Why is there a need for the Continuous Delivery Foundation?
I want to talk about the Continuous Delivery Foundation (CDF) and why I believe this organisation will be one of the next cloud-native zeitgeists.
—
I first became aware of the Continuous Delivery Foundation in March 2019 when it was publicised after joining the Linux Foundation. The goal was to join the Linux Foundation as a vendor-neutral home that could allow for the CDF to curate important projects and develop governance for the continuous delivery community.
“there’s no defining industry specifications around pipelines and workflows to aid portability amongst tools” — Chris Aniszczyk ( CTO of the CNCF)
Creating a vendor-neutral home for the future of continuous delivery collaboration resonated with me as I’ve made a career out of combating fragmented ecosystems and inheriting many examples of home-spun interoperability bubble-gum.
interoperability bubble-gum
This meaning the code between the code. The CI/CD boilerplate code that exists with no purpose than to combine several activities together into a desired outcome. Every company has this overhead and with the complexity of integration and deployment patterns increasing there is a growing cottage industry of wrangling our CI/CD systems.
With the likes of CloudBees, CircleCI and Google as founding members, I felt this would be a partnership that would have enough forward momentum to make a real impact in creating a governance framework for this maturing ecosystem. It would also have the technical backing to guide emerging operator patterns such as GitOps and to create an interoperable approach for DevOps and security. The TOC (technical oversight committee) already starting to consider and implement many of the foundational community channels to collaborate with practitioners and end-users.
What are the CDF responsibilities?
In my view, the CDF has many opportunity areas for good. Below outline some of the key activities that this foundation can undertake to unite the CI/CD community.
Governance
- Providing a cohesive open vision that allows for a bridge between fragmented ecosystems and unconventional CI/CD patterns.
- Establish points of contact for the community and survey technical practitioners to understand the heartbeat of continuous delivery.
- Identify common components and establish interoperability between tooling.
- Represent the technical perspectives of a broad community.
- Create industry guidelines on best practice for operators, tooling and process for continuous delivery.r
Project sheltering
- Create digital space for projects and their collaborators to work.
- Shelter socially significant projects like Jenkins and continue their upkeep and enhancement.
- Engage with members to incubate and graduate projects of community value.
- Collaborate with projects to accelerate their adoption and applicability to a wide end-user community.
Collaboration
- Identifying trends from practitioners and end-users to create process governance. Acknowledging where repetitive actions can be abolished through foundational components or practice.
- Create avenues for end-user feedback on projects and allow for project evaluation to be driven by the community.
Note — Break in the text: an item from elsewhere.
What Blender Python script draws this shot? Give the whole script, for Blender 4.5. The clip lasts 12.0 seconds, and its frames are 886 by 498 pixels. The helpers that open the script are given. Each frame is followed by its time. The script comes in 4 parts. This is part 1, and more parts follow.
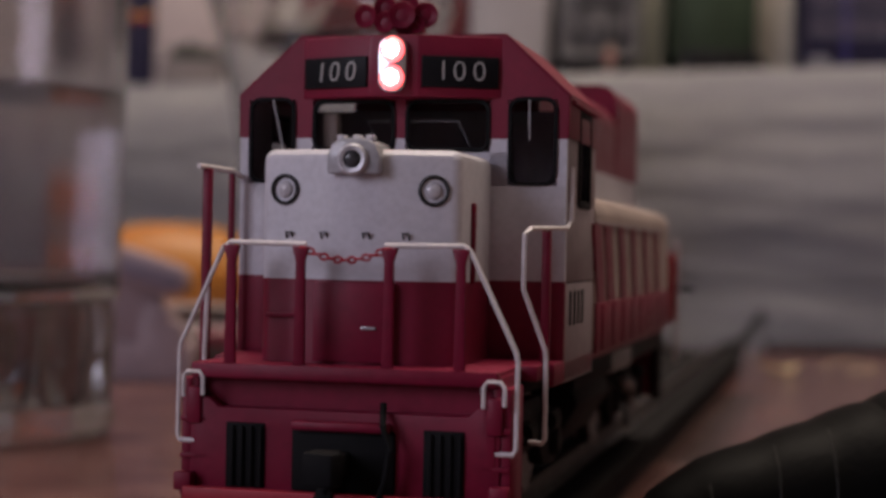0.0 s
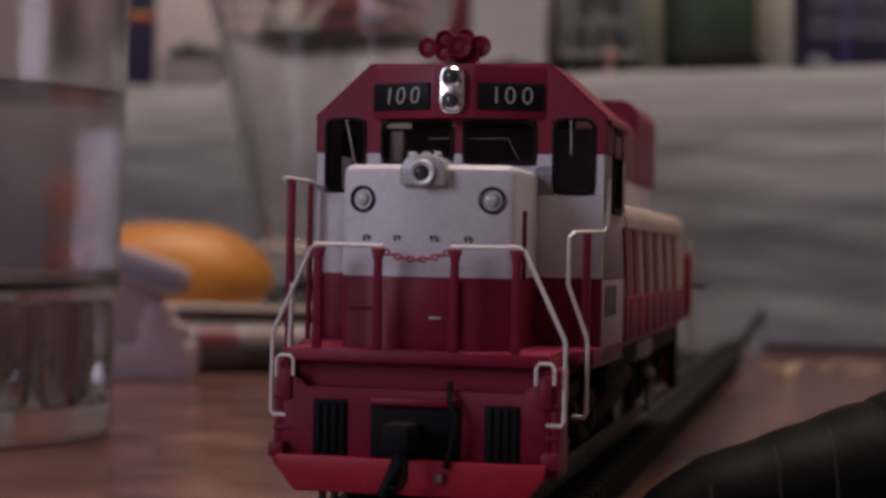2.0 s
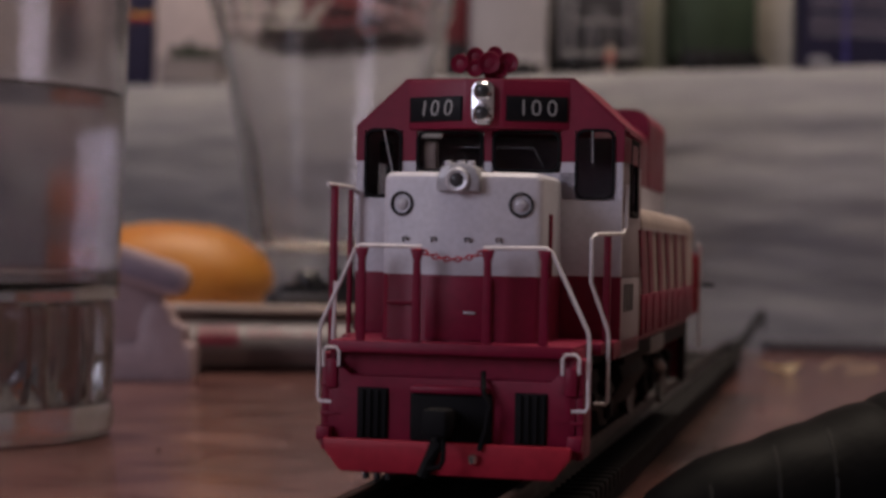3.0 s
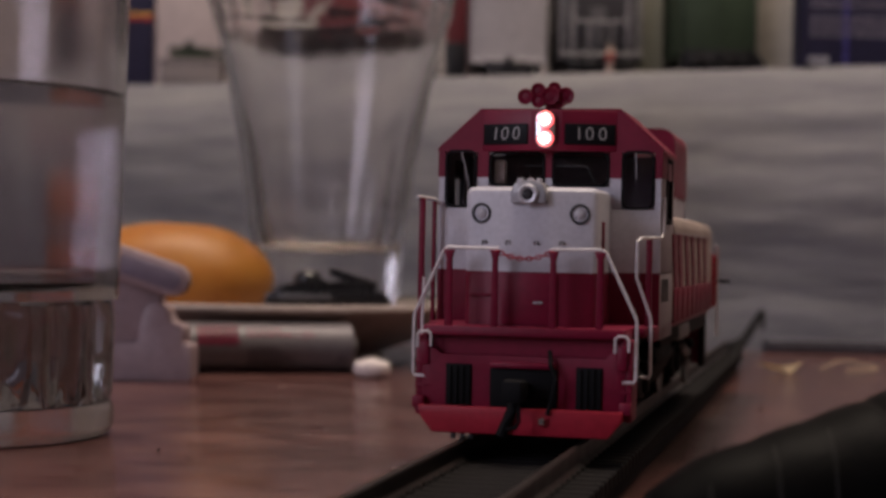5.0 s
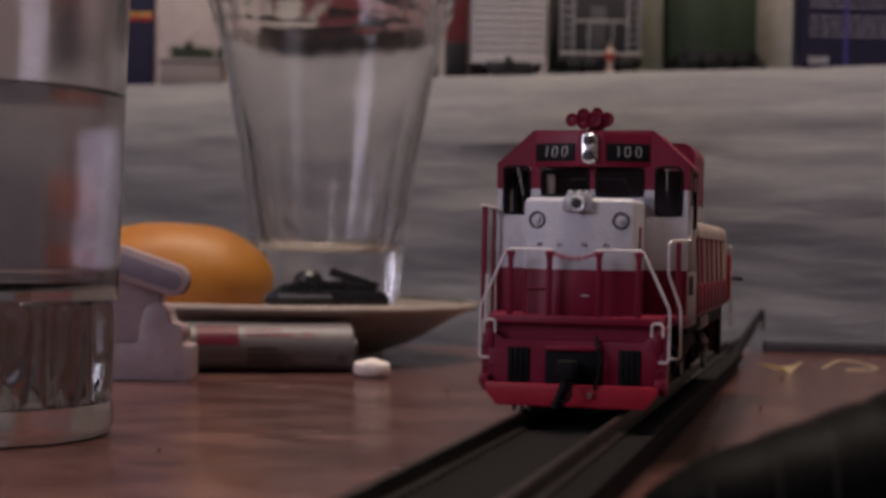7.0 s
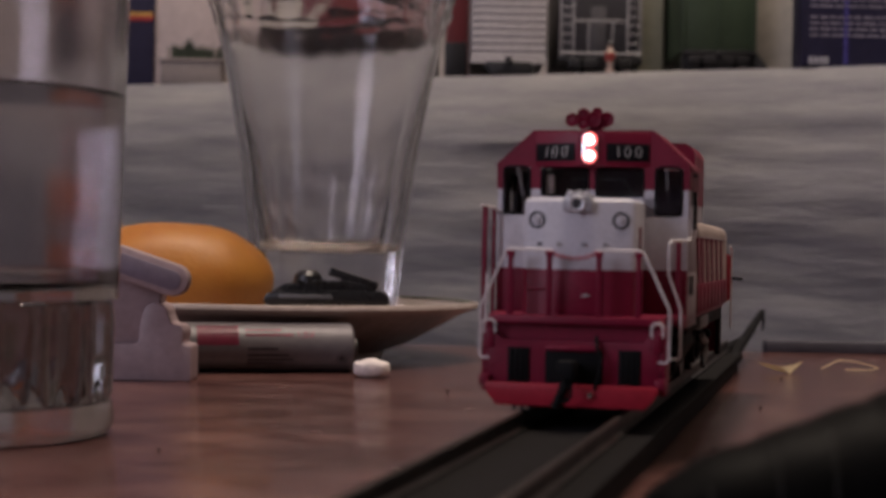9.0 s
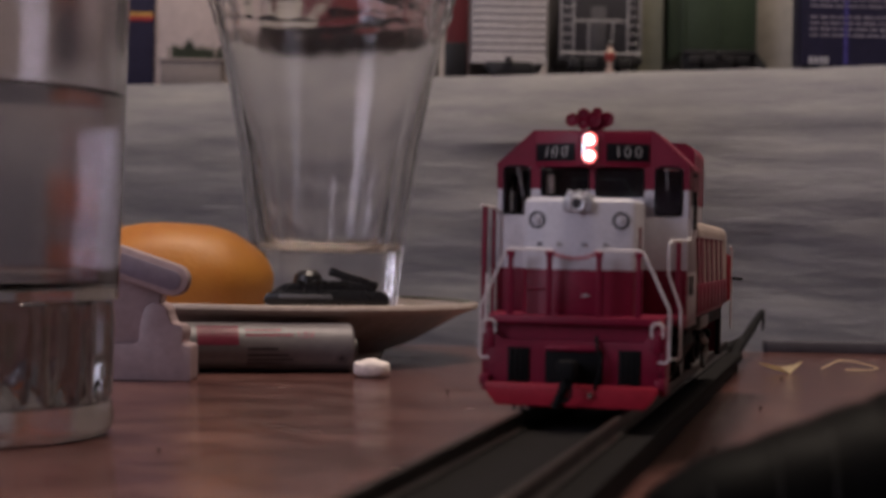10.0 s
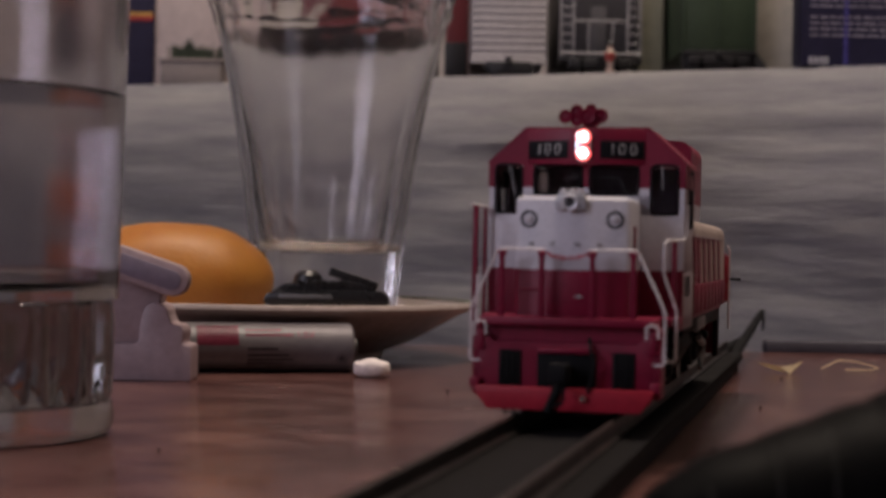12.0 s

- Developer advocates to represent and interact with the project communities and to listen and adjust roadmaps to better assist in end-user delivery.
What does the future look like?
With new CD projects such as ArgoCD having joined the CNCF, I think that marketing and ecosystem advocacy will be the key challenges for 2020 within the CDF. Whilst many will associate the cloud-native moniker with the CNCF; we’re already seeing that specialism areas like the CDF as a necessity to maintain quality and federated governance.
Creating a high-quality network of vendor-neutral homes for projects will give rise to proliferation and reusability of tooling which will in-turn benefit all reciprocally. Sandbox projects within the CNCF such as SPIFFE show great promise in solving identity and policy management across CI/CD. Possibly leading to deep integrations into JenkinsX and other CDF platforms.
Kubernetes is also ubiquitous with the initial success of the CNCF, which many will look to draw parallels between the CDF’s project catalogue. But, within such innovative workflow solutions such as Tekton and long-standing platform such as Jenkins, I see this as an opportunity within the CDF to attract a demographic that might not ordinarily participate within the CNCF ecosystem.
There is a level of maturity that comes with the communities interested in governing the CDF ecosystem. They deal with tangible outcomes that are delivered through best practice and collaboratively build CI/CD. Looking objectively from a 50,000-foot view across multiple toolchains and systems that are delivery focused, helps to pinpoint emerging trends and identify how we can improve interoperability.
And in many ways, the formation of the CDF has been done as an act to give back to the community. I for one find this an exciting prospect and a new frontier of hyper-specialised collaboration, looking forward to the future and projects that it will help nurture.
“We begin at the moment that the artefact is produced. We’ve seen an evolution in terms of CI/CD. Continuous integration is almost folding into the notion of continuous delivery.” — Andy Glover (Director of delivery engineering at Netflix)
—
I have felt so passionately about this need for coordination that I have volunteered as an ambassador to force multiply for those interested within this space. Helping to grow our community from the disparate pockets of CI/CD collaboration the web into a body that guides the creation of projects and best practices.